>> Begin

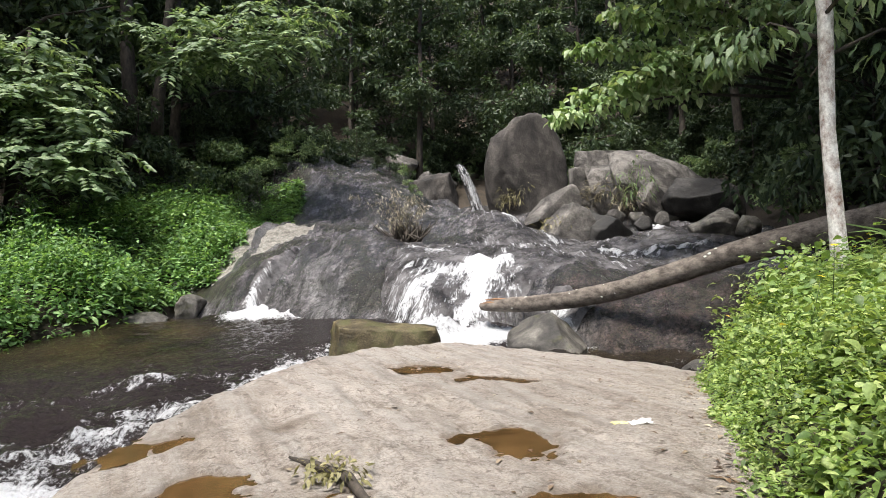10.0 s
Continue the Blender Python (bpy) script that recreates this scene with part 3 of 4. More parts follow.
STRANDS = [[(4.4, 20.3), (3.3, 19.9), (2.6, 19.4), (2.15, 18.9)], [(4.5, 20.2), (3.6, 19.3), (2.8, 18.5), (2.5, 18.2)], [(4.5, 20.1), (3.9, 19.2), (3.4, 18.3), (3.2, 17.8)], [(4.55, 20.1), (4.2, 19.2), (3.9, 18.3), (3.8, 17.8)], [(4.9, 17.6), (4.95, 17.1), (4.9, 16.6)]]


def channel(x, y):
    """How much water runs over the ledge here."""
    wob = 0.3 * fbm(x * 1.1, y * 1.1, 3, 5)
    a = smooth(0.34, 0.1, line_dist(x, y, CHUTE) + 0.5 * wob)
    b = smooth(1.0, 0.5, line_dist(x, y, MAIN) + wob)
    c = smooth(1.3, 0.6, line_dist(x, y, SIDE) + wob)
    d = smooth(1.2, 0.5, line_dist(x, y, [(7, 24.5), (9.6, 23.5), (11, 25.5), (11.5, 28)]) + wob)
    e = smooth(0.55, 0.2, np.minimum.reduce([line_dist(x, y, q) for q in STRANDS]) + 0.5 * wob)
    f = smooth(0.9, 0.3, line_dist(x, y, [(1.6, 24.6), (3.2, 22.6), (4.2, 21.2), (8.0, 22.3)]) + wob)
    g = smooth(-0.1, 0.25, np.minimum.reduce([x - 1.9 - 0.35 * (y - 20), 10.5 - x, y - 18.3 - 0.2 * np.maximum(0, x - 4), 24.0 - y]) + 0.8 * wob)
    return np.maximum.reduce([a, b, c, d, e, f, g])


def flow_across(x, y):
    return 3.0 * np.arctan2(x - 5.0, np.maximum(22.6 - y, 1.2)) + 0.12 * fbm(x * 1.5, y * 1.5, 3, 5)


def flow_along(x, y):
    return np.maximum(0, y - 21.4) - np.hypot(x - 5.0, np.maximum(22.6 - y, 1.2))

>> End

Extract the full listing exactly, with the pictures left out.

▶ _Solution below_
10.0 s
Continue the Blender Python (bpy) script that recreates this scene with part 3 of 4. More parts follow.
STRANDS = [[(4.4, 20.3), (3.3, 19.9), (2.6, 19.4), (2.15, 18.9)], [(4.5, 20.2), (3.6, 19.3), (2.8, 18.5), (2.5, 18.2)], [(4.5, 20.1), (3.9, 19.2), (3.4, 18.3), (3.2, 17.8)], [(4.55, 20.1), (4.2, 19.2), (3.9, 18.3), (3.8, 17.8)], [(4.9, 17.6), (4.95, 17.1), (4.9, 16.6)]]


def channel(x, y):
    """How much water runs over the ledge here."""
    wob = 0.3 * fbm(x * 1.1, y * 1.1, 3, 5)
    a = smooth(0.34, 0.1, line_dist(x, y, CHUTE) + 0.5 * wob)
    b = smooth(1.0, 0.5, line_dist(x, y, MAIN) + wob)
    c = smooth(1.3, 0.6, line_dist(x, y, SIDE) + wob)
    d = smooth(1.2, 0.5, line_dist(x, y, [(7, 24.5), (9.6, 23.5), (11, 25.5), (11.5, 28)]) + wob)
    e = smooth(0.55, 0.2, np.minimum.reduce([line_dist(x, y, q) for q in STRANDS]) + 0.5 * wob)
    f = smooth(0.9, 0.3, line_dist(x, y, [(1.6, 24.6), (3.2, 22.6), (4.2, 21.2), (8.0, 22.3)]) + wob)
    g = smooth(-0.1, 0.25, np.minimum.reduce([x - 1.9 - 0.35 * (y - 20), 10.5 - x, y - 18.3 - 0.2 * np.maximum(0, x - 4), 24.0 - y]) + 0.8 * wob)
    return np.maximum.reduce([a, b, c, d, e, f, g])


def flow_across(x, y):
    return 3.0 * np.arctan2(x - 5.0, np.maximum(22.6 - y, 1.2)) + 0.12 * fbm(x * 1.5, y * 1.5, 3, 5)


def flow_along(x, y):
    return np.maximum(0, y - 21.4) - np.hypot(x - 5.0, np.maximum(22.6 - y, 1.2))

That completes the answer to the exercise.